# Provided records
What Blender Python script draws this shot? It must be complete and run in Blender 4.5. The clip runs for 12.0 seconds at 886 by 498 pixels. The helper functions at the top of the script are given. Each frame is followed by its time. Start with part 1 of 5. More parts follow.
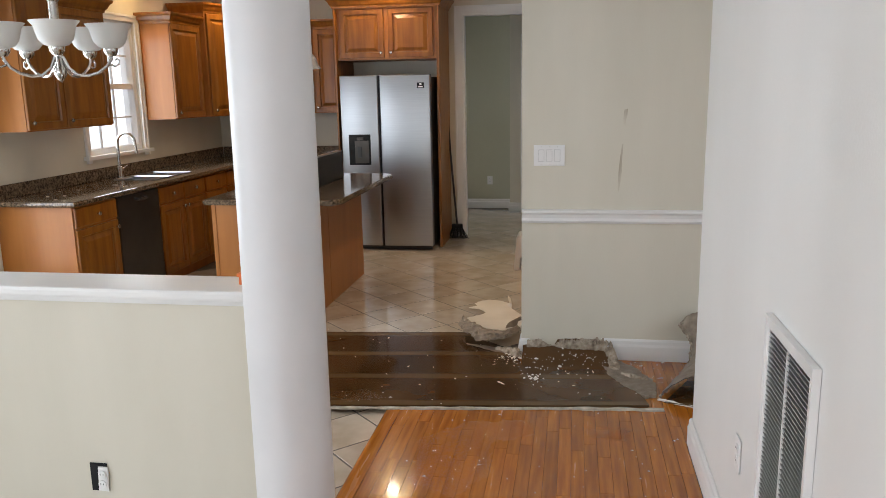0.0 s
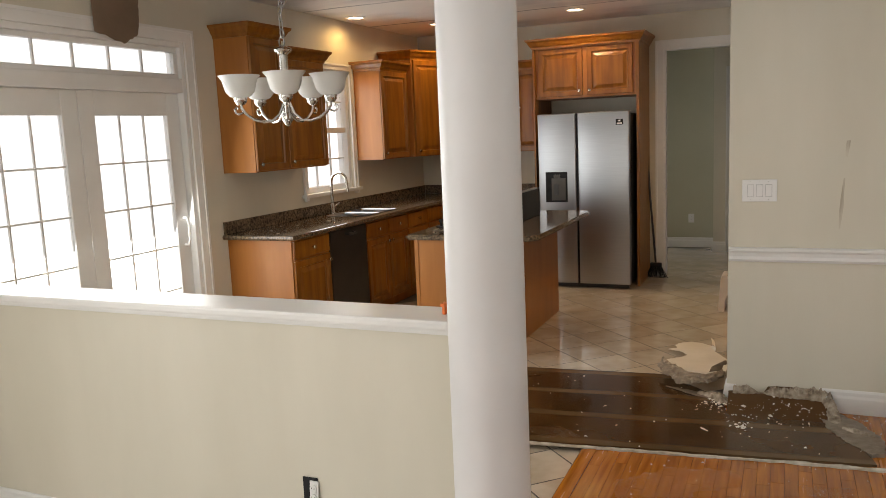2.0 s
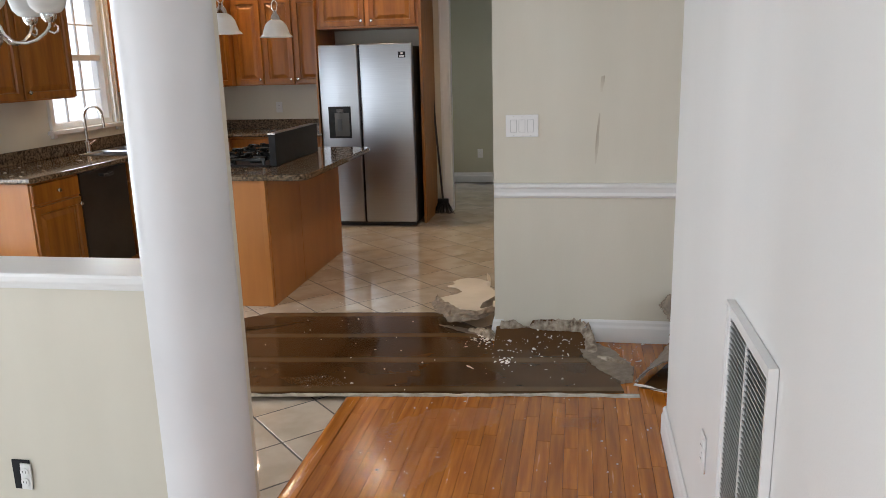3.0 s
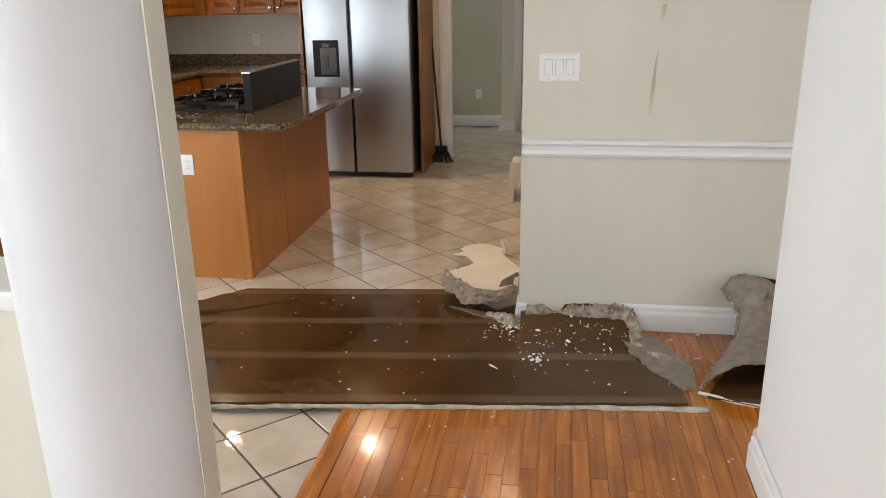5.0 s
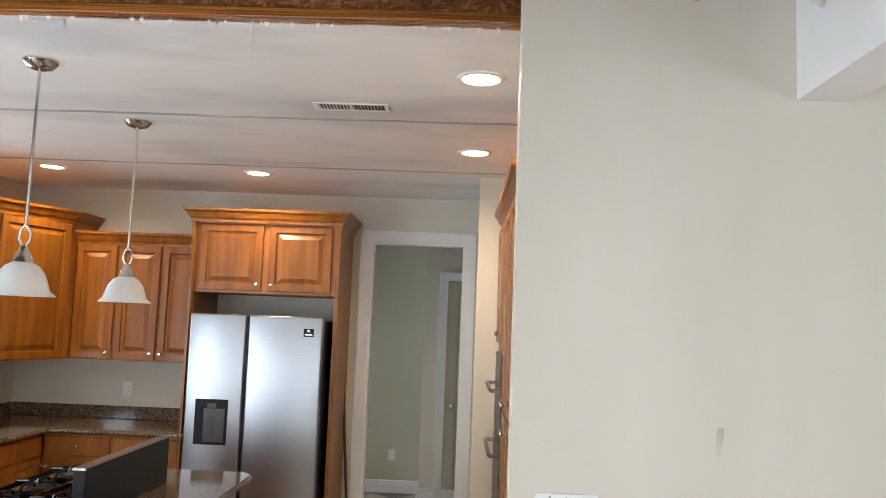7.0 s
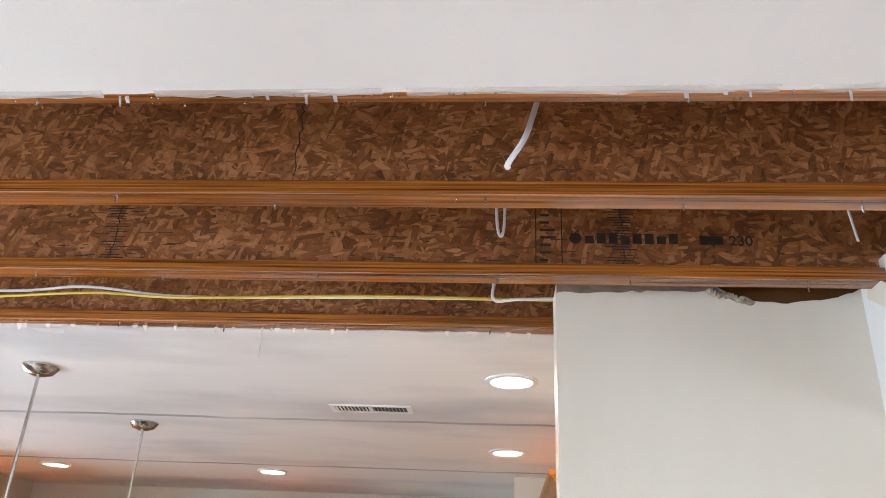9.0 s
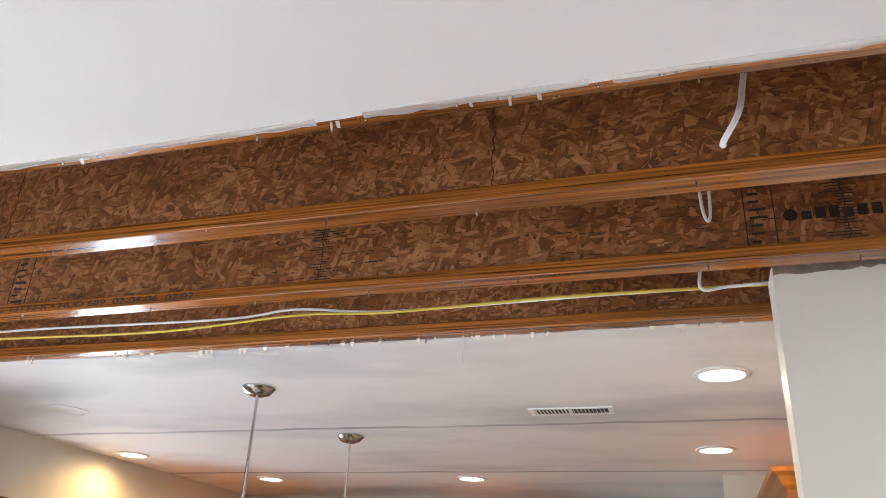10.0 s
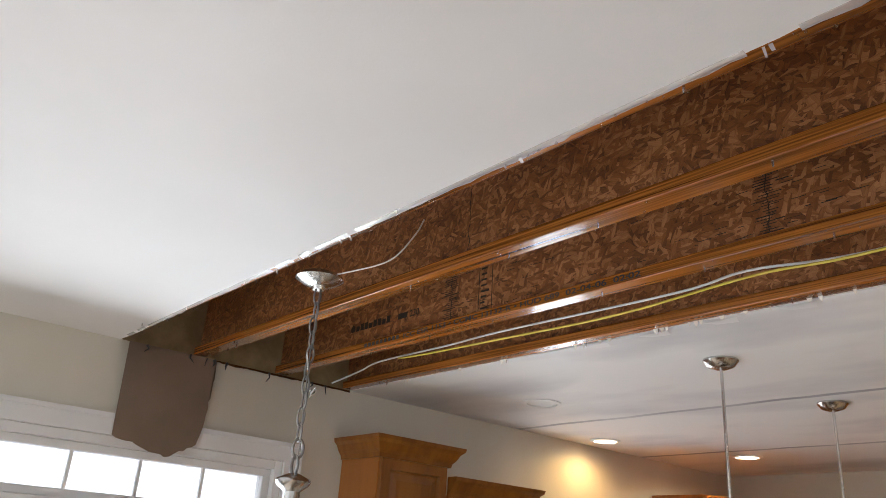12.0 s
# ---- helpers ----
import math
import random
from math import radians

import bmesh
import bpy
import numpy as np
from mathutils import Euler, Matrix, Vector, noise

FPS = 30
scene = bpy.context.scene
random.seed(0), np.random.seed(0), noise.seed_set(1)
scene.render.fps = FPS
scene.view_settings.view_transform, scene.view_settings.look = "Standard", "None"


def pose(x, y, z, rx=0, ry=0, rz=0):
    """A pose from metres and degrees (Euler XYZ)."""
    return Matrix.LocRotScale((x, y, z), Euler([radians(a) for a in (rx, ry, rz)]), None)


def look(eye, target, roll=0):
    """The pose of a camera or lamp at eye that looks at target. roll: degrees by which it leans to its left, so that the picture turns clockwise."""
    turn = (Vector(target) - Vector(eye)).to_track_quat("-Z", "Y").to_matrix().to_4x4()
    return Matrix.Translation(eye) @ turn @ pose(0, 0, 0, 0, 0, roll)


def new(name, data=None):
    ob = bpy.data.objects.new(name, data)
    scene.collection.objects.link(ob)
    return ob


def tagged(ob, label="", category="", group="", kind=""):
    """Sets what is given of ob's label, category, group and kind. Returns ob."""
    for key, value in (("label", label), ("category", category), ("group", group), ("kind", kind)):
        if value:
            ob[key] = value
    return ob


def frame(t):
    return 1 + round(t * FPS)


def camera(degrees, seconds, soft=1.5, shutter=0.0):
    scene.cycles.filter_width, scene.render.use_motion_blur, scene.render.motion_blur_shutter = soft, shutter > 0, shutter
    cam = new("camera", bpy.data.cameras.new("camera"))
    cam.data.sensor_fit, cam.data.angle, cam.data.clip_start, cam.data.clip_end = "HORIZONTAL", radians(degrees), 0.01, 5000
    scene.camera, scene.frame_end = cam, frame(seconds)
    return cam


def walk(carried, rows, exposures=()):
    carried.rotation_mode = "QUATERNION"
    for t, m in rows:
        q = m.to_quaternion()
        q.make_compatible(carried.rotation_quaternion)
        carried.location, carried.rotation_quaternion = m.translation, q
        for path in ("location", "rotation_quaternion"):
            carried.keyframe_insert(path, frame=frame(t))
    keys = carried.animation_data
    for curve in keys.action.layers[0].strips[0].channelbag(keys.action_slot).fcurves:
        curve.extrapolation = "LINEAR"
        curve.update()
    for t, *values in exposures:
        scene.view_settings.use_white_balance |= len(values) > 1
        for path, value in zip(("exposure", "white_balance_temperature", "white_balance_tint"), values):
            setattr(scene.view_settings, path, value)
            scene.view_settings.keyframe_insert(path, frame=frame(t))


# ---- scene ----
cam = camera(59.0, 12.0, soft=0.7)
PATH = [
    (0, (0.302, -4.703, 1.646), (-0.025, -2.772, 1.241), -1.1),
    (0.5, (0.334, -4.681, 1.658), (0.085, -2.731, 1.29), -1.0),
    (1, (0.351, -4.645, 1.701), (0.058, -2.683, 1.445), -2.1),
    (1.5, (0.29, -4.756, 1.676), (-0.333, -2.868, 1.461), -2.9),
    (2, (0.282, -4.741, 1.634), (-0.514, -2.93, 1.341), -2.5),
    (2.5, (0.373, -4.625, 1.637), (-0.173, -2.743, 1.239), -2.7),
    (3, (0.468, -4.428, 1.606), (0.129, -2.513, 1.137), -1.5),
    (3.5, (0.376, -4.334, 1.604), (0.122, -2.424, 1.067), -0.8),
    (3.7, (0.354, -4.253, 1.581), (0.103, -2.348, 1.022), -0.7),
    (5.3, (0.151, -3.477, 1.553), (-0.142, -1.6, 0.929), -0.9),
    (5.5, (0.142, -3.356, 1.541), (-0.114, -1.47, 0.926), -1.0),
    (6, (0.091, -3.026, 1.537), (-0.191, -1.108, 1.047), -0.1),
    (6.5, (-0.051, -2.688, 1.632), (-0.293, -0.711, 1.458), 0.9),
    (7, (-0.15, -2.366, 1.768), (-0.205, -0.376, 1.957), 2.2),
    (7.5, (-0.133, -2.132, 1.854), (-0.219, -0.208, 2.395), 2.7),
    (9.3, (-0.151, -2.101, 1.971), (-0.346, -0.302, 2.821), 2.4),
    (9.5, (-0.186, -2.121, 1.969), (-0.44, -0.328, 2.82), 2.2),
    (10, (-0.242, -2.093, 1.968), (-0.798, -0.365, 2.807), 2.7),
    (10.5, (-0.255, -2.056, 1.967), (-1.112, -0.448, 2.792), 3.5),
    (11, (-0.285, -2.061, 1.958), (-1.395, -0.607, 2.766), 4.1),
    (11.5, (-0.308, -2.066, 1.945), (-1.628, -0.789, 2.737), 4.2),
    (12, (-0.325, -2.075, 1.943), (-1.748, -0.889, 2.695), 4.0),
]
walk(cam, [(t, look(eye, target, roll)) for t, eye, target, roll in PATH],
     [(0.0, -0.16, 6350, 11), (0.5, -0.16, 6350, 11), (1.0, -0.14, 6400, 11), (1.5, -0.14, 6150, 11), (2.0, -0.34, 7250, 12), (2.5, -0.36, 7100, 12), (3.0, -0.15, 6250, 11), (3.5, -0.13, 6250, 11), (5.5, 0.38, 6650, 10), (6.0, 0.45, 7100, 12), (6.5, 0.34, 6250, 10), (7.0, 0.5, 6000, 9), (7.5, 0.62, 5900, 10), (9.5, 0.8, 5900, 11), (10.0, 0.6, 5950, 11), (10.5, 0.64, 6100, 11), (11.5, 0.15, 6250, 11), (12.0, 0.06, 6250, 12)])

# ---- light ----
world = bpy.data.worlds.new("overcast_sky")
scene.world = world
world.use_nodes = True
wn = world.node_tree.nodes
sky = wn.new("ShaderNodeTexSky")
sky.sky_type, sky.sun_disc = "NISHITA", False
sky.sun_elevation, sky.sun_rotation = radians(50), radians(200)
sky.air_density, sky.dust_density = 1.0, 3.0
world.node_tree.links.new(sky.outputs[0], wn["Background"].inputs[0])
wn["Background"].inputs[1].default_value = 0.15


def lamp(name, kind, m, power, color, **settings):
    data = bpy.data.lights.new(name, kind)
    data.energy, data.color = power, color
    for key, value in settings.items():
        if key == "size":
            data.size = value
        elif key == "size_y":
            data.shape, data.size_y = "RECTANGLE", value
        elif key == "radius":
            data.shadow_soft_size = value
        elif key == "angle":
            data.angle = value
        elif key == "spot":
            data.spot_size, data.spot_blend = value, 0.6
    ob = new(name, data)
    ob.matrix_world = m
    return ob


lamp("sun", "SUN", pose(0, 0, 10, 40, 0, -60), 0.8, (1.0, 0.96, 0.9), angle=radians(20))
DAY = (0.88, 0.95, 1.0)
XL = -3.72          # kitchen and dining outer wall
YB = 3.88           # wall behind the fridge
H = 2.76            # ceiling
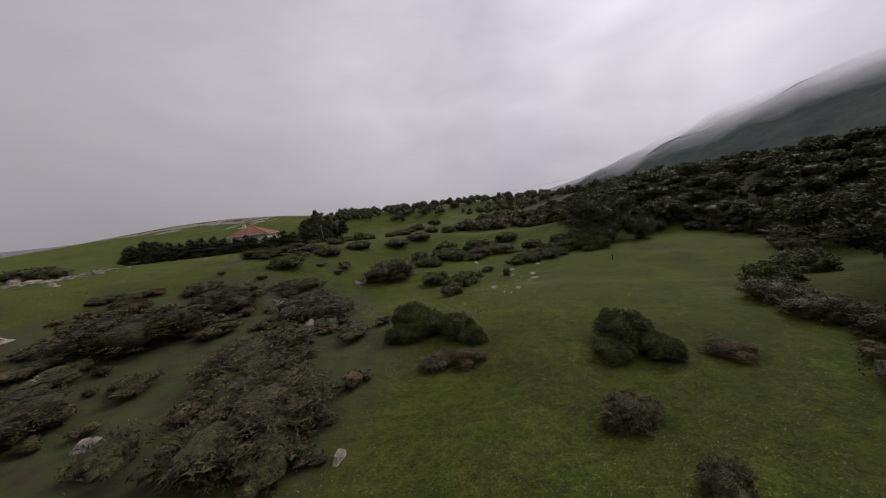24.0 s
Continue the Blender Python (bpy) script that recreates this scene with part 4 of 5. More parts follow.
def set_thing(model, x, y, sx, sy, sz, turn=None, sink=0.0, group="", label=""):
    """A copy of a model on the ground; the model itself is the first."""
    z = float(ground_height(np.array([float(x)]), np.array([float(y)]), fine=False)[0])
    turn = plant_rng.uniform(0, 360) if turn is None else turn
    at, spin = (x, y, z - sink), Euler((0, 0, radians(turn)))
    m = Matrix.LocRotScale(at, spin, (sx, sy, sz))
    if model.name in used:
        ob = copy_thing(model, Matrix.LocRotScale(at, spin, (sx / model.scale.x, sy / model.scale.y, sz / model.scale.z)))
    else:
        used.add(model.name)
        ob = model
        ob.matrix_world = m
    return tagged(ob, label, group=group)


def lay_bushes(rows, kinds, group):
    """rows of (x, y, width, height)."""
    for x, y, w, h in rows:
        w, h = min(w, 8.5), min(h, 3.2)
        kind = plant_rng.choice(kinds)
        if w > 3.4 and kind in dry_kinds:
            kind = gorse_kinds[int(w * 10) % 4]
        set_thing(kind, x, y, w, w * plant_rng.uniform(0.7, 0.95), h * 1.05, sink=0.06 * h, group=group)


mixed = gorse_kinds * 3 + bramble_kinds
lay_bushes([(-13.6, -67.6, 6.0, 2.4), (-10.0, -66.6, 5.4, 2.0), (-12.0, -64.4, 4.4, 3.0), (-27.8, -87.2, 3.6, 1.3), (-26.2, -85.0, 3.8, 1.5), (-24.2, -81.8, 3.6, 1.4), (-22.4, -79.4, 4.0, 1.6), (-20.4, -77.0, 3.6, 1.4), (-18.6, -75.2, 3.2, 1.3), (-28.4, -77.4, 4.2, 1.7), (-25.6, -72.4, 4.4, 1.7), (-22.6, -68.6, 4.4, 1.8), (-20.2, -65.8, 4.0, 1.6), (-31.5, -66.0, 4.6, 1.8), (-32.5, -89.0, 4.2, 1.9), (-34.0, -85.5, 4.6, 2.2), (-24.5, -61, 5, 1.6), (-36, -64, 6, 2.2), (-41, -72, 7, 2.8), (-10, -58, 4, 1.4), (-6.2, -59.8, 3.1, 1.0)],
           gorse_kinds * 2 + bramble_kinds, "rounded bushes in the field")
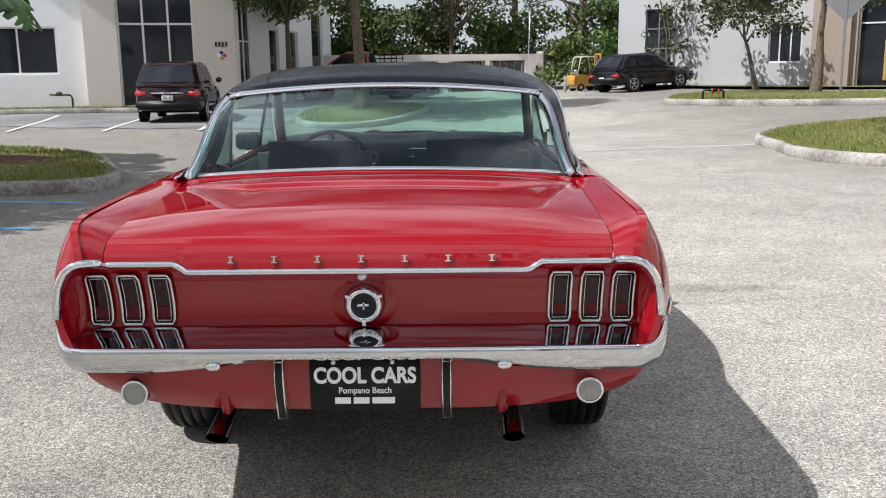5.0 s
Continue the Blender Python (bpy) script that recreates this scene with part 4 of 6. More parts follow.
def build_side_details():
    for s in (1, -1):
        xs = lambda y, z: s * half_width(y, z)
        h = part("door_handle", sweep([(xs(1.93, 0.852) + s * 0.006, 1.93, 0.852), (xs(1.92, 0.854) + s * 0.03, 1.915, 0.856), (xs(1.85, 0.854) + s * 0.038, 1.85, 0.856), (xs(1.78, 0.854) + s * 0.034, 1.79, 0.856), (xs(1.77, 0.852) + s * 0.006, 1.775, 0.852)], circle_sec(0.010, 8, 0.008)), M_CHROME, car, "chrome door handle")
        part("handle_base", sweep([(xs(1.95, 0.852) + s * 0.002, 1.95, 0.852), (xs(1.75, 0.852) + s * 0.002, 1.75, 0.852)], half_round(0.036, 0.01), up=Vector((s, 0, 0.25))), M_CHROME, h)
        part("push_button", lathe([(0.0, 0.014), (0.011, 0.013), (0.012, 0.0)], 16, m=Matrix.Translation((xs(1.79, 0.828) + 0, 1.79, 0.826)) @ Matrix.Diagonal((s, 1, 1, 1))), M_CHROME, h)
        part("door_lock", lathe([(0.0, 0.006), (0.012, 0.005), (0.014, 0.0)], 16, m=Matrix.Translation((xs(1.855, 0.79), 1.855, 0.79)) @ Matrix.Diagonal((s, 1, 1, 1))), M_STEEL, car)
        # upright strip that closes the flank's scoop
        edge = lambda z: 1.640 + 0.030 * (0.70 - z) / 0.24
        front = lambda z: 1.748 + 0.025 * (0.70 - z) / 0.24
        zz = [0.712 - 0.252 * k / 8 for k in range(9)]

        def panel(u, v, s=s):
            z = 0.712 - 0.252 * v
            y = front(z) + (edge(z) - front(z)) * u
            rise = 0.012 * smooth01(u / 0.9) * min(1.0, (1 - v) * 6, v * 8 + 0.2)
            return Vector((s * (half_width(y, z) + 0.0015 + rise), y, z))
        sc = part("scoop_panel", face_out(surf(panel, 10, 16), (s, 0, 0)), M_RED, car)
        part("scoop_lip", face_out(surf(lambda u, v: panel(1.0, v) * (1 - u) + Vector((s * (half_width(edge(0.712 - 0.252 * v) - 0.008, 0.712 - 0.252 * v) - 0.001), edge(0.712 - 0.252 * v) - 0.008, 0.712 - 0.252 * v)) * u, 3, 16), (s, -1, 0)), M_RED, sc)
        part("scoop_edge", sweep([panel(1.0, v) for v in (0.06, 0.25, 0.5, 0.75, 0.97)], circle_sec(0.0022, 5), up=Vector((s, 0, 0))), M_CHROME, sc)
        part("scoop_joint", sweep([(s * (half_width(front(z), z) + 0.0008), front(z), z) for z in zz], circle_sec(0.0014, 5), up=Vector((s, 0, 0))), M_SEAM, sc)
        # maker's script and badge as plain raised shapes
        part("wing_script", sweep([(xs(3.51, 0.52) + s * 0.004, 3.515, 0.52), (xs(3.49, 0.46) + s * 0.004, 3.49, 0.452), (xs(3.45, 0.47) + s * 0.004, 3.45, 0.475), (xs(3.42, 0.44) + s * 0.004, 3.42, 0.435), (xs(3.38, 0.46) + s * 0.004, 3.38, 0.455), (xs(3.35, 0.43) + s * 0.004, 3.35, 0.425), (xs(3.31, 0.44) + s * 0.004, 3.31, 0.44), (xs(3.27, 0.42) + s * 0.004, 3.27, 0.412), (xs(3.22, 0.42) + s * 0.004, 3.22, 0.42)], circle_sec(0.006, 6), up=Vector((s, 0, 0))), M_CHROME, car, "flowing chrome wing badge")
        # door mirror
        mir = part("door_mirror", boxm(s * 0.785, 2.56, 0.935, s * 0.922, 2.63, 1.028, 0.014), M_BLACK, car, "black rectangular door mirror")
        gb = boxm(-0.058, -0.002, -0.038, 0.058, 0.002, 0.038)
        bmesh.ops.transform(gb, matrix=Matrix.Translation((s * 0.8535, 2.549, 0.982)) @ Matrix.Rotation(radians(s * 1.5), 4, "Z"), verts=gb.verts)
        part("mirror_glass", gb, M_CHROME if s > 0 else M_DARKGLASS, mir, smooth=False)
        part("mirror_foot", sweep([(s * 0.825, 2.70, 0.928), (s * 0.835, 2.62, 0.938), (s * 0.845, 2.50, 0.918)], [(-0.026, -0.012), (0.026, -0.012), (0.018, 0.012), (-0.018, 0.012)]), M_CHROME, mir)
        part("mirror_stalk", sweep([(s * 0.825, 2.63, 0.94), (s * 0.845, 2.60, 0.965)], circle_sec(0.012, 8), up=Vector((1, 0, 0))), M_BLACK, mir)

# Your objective
Return, please, the exact lines from the beginning of the entries above through the line containing "scene.render.fps = FPS", both included; pictures are left out.

# Reply to the task
What Blender Python script draws this shot? It must be complete and run in Blender 4.5. The clip runs for 12.0 seconds at 886 by 498 pixels. The helper functions at the top of the script are given. Each frame is followed by its time. Start with part 1 of 5. More parts follow.
0.0 s
2.0 s
3.0 s
5.0 s
7.0 s
9.0 s
10.0 s
12.0 s
# ---- helpers ----
import math
import random
from math import radians

import bmesh
import bpy
import numpy as np
from mathutils import Euler, Matrix, Vector, noise

FPS = 30
scene = bpy.context.scene
random.seed(0), np.random.seed(0), noise.seed_set(1)
scene.render.fps = FPS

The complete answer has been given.